Doble o triple agente (los soviéticos tuvieron siempre serias dudas de que no se la estuviera jugando y su deserción fuera un modo de infiltrarse en sus filas), Philby fue el supremo maestro del disfraz. Llegó un momento en que probablemente ya no creía en los ideales comunistas con el fervor juvenil de antaño y tan solo disfrutaba del puro placer del engaño.
Como sus dos colegas que lo precedieron, vivió en Moscú tristemente, dado a la bebida y añorando los pequeños placeres británicos. Parece que lo que más lamentaba era haber perdido el contacto con sus amigos ingleses, sobre todo con el ingenuo Elliott, al que manipuló a su antojo.
Hay un sagaz ensayo de Joseph Brodsky titulado Pieza de coleccionista (incluido en Del dolor y la razón), en el que aborda la figura de Philby a partir del sello que la Unión Soviética le dedicó.
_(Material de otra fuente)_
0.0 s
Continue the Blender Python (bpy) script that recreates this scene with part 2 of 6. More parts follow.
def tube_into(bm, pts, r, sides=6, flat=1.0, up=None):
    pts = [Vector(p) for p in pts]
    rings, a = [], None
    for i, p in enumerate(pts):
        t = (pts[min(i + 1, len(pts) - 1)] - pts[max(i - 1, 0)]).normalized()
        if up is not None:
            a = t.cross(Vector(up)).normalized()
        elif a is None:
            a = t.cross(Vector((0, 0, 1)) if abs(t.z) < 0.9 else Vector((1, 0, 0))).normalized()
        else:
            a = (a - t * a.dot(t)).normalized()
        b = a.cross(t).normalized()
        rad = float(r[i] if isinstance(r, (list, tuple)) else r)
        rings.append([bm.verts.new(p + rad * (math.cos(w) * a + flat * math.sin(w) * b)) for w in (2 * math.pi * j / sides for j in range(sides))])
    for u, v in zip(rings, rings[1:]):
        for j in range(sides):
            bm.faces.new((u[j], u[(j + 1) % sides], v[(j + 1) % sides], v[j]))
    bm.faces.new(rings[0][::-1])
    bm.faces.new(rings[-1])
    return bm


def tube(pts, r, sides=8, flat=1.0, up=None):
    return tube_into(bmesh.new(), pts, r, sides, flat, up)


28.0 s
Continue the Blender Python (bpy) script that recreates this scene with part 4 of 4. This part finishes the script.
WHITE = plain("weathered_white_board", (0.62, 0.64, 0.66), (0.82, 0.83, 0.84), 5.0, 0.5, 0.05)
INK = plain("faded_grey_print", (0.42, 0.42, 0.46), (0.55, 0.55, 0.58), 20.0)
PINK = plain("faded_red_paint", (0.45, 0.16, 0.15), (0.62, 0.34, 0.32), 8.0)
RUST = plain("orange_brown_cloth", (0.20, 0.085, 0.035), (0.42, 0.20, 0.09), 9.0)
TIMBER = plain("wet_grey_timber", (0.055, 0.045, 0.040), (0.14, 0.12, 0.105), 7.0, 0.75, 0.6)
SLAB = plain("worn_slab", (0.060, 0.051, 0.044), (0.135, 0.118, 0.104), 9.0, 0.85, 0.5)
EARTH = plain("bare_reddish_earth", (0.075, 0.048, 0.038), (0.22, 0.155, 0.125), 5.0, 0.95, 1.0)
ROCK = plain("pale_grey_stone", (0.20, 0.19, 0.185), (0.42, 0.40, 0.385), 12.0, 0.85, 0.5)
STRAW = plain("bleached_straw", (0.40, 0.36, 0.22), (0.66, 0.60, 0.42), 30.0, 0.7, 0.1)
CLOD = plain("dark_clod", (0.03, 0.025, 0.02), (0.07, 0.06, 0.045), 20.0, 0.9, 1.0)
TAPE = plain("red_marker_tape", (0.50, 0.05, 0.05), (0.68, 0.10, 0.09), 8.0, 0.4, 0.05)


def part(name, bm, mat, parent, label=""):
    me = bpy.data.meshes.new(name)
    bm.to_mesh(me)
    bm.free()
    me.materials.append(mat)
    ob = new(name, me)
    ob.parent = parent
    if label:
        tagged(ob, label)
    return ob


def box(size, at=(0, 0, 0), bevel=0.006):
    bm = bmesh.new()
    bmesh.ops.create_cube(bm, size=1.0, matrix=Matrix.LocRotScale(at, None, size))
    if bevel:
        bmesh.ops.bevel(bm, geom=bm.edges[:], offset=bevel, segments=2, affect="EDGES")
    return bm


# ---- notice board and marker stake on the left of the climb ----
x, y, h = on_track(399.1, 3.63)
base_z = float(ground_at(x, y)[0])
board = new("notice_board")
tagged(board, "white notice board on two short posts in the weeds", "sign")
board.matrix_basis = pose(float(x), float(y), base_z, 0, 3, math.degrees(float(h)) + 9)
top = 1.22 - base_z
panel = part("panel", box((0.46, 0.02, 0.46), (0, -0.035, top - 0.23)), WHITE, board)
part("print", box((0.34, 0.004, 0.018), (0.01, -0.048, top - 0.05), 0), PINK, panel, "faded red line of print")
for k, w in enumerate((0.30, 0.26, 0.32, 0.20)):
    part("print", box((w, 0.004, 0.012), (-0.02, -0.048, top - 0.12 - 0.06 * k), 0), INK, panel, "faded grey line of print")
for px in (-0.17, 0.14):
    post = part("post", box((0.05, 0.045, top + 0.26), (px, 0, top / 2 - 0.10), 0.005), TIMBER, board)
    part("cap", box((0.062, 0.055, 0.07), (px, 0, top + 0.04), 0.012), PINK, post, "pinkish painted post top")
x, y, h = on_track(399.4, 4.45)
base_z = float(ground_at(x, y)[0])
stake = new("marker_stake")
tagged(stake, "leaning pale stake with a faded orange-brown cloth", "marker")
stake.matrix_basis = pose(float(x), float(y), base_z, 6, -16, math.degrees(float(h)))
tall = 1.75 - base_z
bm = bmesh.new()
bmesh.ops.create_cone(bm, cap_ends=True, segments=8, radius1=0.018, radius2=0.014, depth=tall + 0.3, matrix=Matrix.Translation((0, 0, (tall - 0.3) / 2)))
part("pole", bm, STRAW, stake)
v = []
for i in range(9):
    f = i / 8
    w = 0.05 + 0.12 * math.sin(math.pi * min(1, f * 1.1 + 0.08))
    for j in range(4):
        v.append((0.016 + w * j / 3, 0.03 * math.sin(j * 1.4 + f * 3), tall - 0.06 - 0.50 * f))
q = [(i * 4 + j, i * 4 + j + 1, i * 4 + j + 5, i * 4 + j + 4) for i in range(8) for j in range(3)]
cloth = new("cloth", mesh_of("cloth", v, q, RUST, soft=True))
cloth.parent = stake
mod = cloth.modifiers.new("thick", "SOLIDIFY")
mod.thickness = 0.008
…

El poeta lo descubre un día que está en Londres, al verlo ampliado a toda página en una portada de The London Review of Books.
Y reflexiona: “¿Por qué se preocupa uno tanto de espías ya fallecidos? ¿Por qué no puede contener la repulsión ante aquella portada? ¿No resulta un poco excesivo? ¿Qué tiene de raro que alguien sueñe con la posibilidad de una sociedad mejor en otro lugar? ¿Qué tiene de raro ese lunático sueño a lo Rousseau, cumplido o no?
Toda época y toda generación tienen derecho a su propia utopía, y Philby también. Por supuesto que la capacidad de aferrarse a tales memeces más allá de la edad juvenil (y no digamos ya de la edad de jubilación) resulta incomprensible, pero cabe siempre achacarlo al carácter o a algún desorden orgánico”.